6. The Greatest Failure: an Empty Threat

Many of the findings in the State Comptroller's report on Operation Protective Edge are correct, including findings relating to such issues as the manner in which the tunnel problem was addressed and how the intelligence picture was handled. However, a proper and unbiased analysis of the war – which lasted not less than 50 days while the IDF strategy is "to shorten the duration of the operation" owing to the threat imposed on the rear area – should have started with the fundamental failure of the intelligence agencies. They completely failed to understand the decision-making processes and the mentality of Hamas. This failure led to false expectations, time after time, that Hamas would accept the proposals for a ceasefire submitted to it.

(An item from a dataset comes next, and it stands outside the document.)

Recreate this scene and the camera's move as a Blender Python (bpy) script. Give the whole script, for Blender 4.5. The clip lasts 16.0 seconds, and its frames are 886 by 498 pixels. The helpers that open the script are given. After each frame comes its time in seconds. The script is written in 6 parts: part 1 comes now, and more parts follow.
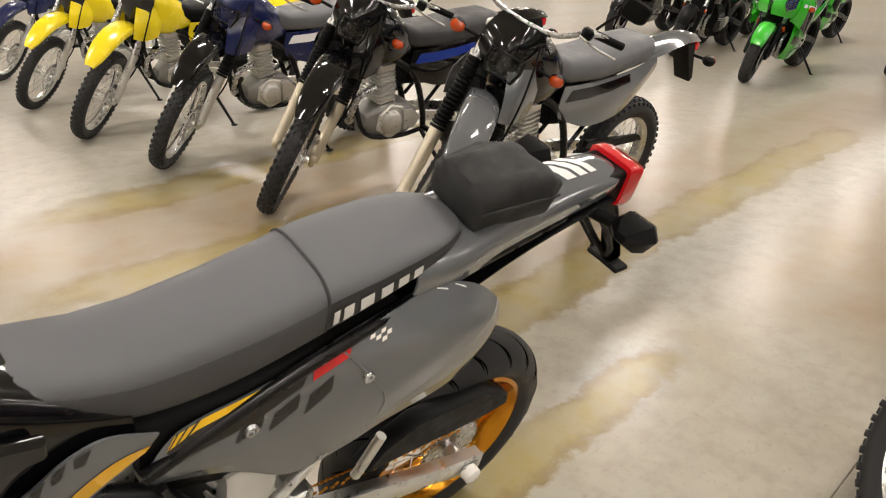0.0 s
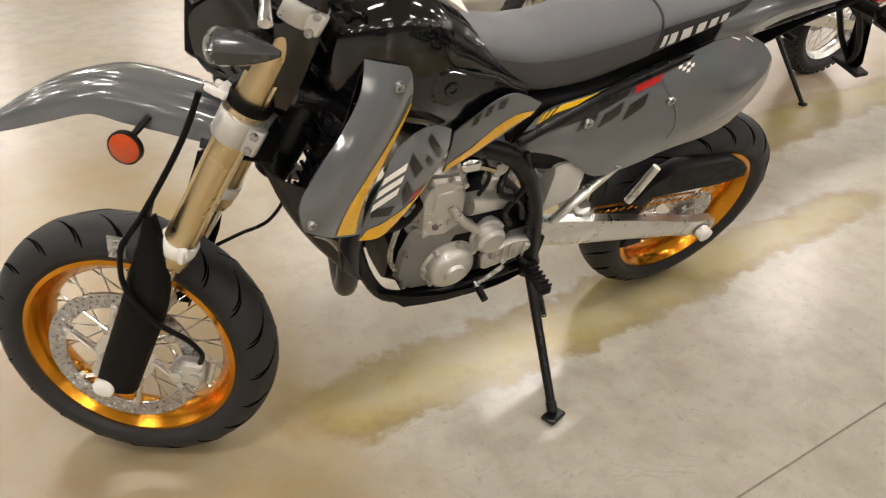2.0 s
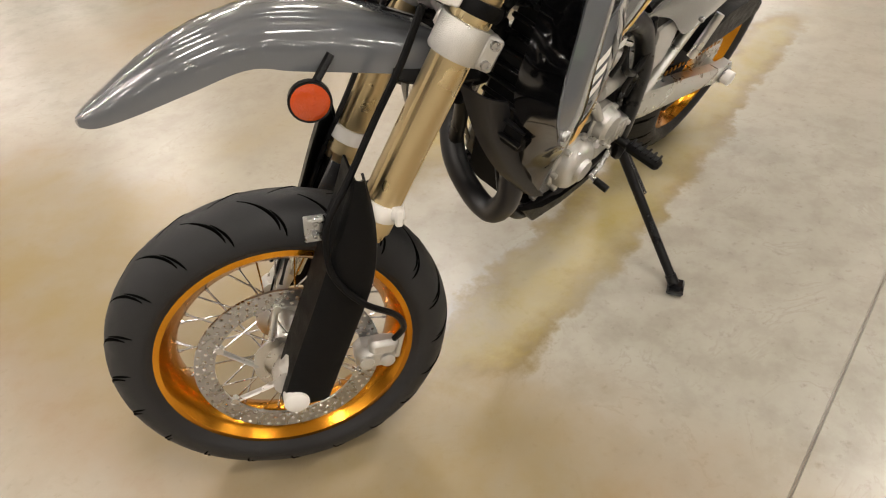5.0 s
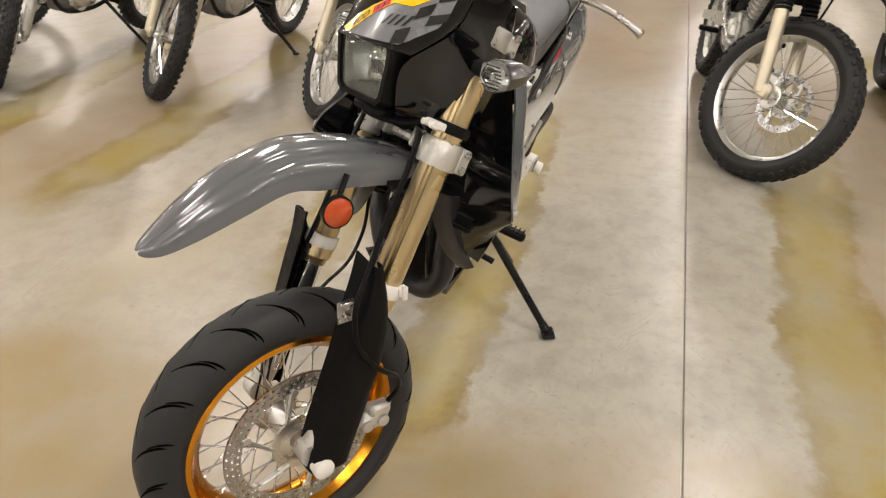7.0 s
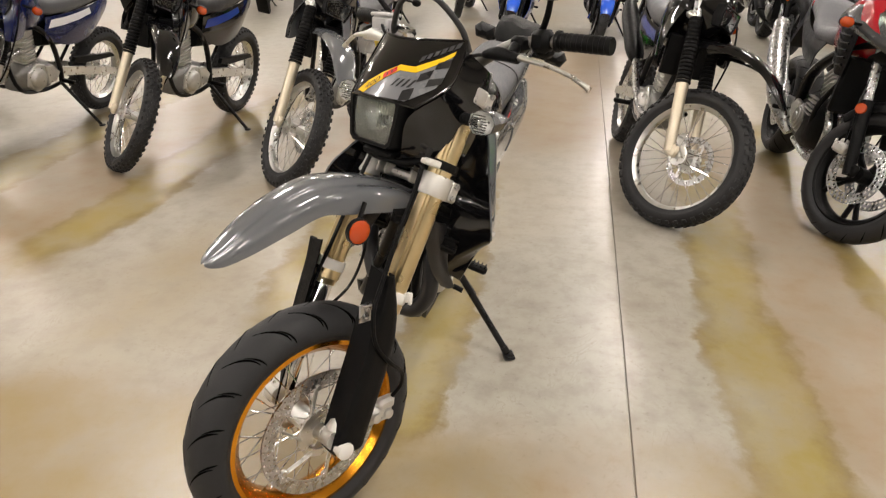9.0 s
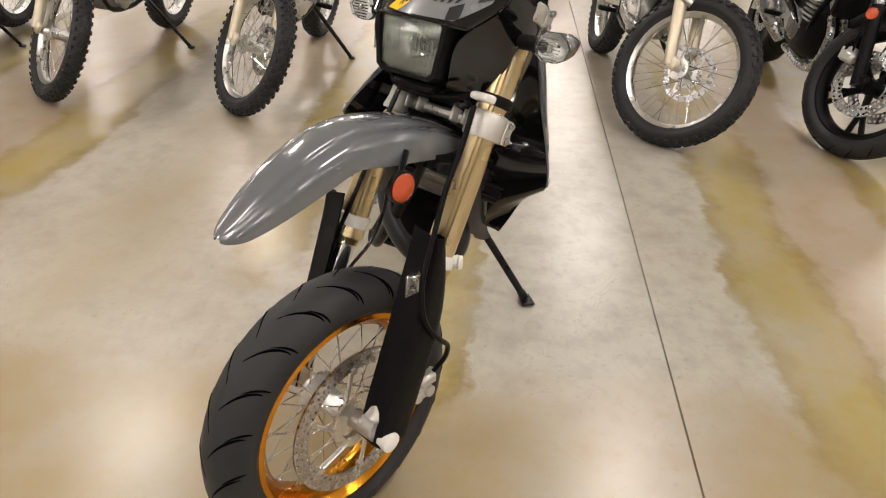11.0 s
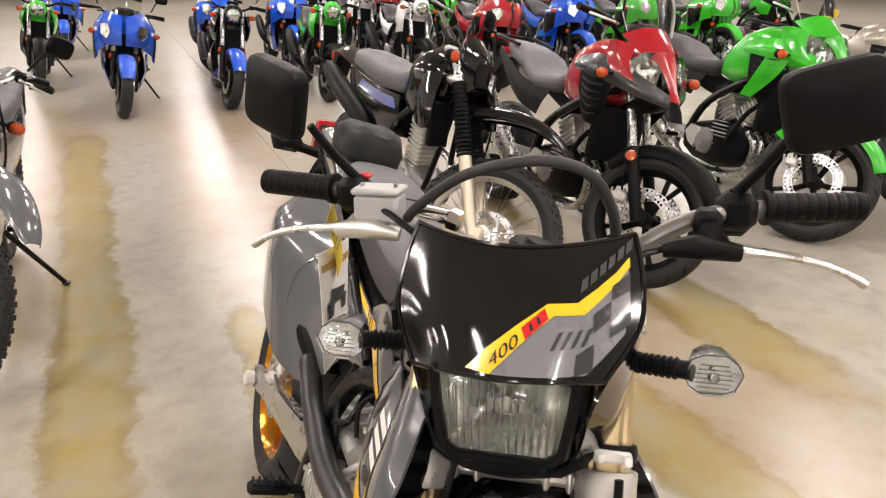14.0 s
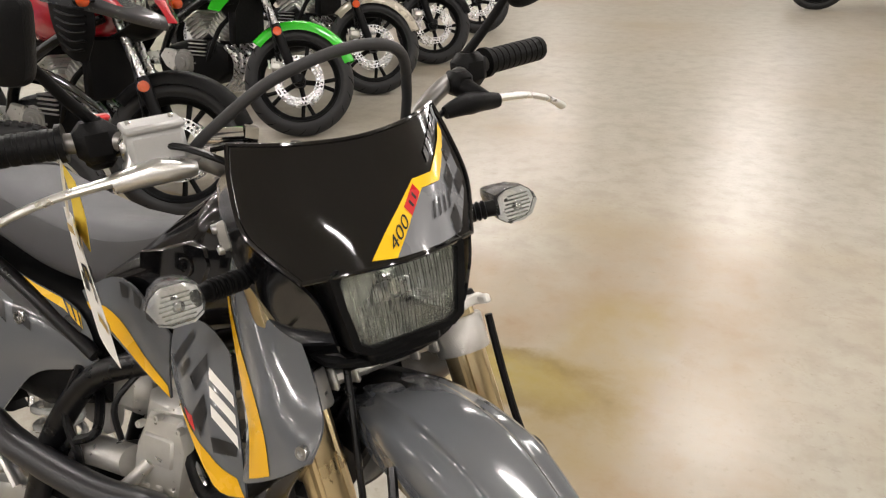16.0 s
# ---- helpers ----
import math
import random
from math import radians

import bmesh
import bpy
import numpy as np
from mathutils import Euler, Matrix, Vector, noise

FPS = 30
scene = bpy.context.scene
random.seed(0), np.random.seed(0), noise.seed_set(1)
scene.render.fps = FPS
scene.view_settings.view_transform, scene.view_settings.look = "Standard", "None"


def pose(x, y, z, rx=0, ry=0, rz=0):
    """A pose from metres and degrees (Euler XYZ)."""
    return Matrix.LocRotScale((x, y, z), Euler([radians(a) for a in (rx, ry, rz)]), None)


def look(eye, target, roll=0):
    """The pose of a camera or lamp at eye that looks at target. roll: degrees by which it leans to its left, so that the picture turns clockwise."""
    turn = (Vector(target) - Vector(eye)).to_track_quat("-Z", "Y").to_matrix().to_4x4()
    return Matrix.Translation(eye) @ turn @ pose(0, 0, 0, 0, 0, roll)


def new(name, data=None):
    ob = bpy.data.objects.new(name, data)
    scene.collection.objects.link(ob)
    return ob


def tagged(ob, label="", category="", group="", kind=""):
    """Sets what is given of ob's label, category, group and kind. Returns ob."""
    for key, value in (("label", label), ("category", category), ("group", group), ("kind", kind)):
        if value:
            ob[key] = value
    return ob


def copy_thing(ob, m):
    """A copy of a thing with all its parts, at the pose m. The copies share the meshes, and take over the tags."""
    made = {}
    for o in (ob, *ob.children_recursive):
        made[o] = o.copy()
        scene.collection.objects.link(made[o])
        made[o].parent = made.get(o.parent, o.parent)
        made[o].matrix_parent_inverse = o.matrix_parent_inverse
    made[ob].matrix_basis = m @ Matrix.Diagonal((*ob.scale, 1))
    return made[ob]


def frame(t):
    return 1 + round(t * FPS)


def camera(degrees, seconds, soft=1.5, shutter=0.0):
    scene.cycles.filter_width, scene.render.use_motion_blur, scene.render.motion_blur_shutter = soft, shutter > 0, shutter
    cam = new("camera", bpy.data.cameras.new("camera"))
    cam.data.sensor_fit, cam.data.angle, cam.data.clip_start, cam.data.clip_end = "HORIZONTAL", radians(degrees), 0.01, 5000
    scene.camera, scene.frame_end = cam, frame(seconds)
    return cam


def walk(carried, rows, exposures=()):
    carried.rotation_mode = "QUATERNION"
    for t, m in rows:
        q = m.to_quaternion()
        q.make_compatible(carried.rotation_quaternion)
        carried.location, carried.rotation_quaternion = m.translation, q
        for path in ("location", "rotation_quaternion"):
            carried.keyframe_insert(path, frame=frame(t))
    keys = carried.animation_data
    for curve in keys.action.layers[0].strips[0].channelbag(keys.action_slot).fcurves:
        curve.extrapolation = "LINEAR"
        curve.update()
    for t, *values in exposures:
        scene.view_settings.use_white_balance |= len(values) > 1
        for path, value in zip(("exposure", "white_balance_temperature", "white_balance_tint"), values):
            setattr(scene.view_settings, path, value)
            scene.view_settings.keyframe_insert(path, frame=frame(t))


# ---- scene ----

From here, the report should have continued to the most severe fault: the leaks from the cabinet, to the effect that Israel had never intended to embark on a ground operation aimed at toppling Hamas in Gaza, actually neutralized the tangible threat imposed on the leaders of Hamas and encouraged them to press on with the longest armed confrontation since Israel's War of Independence (1948). From many aspects, this failure is similar to the air strikes against Hezbollah during the Second Lebanon War, which were accompanied, over a long period of time, by declarations made by the Prime Minister that actually reassured Hassan Nasrallah – Prime Minister Ehud Olmert promised, time after time, that Israel would not initiate a ground maneuver (until he belatedly ordered a very limited maneuver).

So, just like Hezbollah, Hamas estimated that their achievement would be their ability to survive the Israeli air strikes – and they were right. In this respect, even the excellent work done by the Winograd Commission on the failures of the Second Lebanon War did not help: the fundamental mistake of the Second Lebanon War was repeated.

Similarly, some of the fundamental failures of Operation Protective Edge will be repeated in the next operation (with the exception of failures that remain latent during peacetime and keep surprising us in every new operation).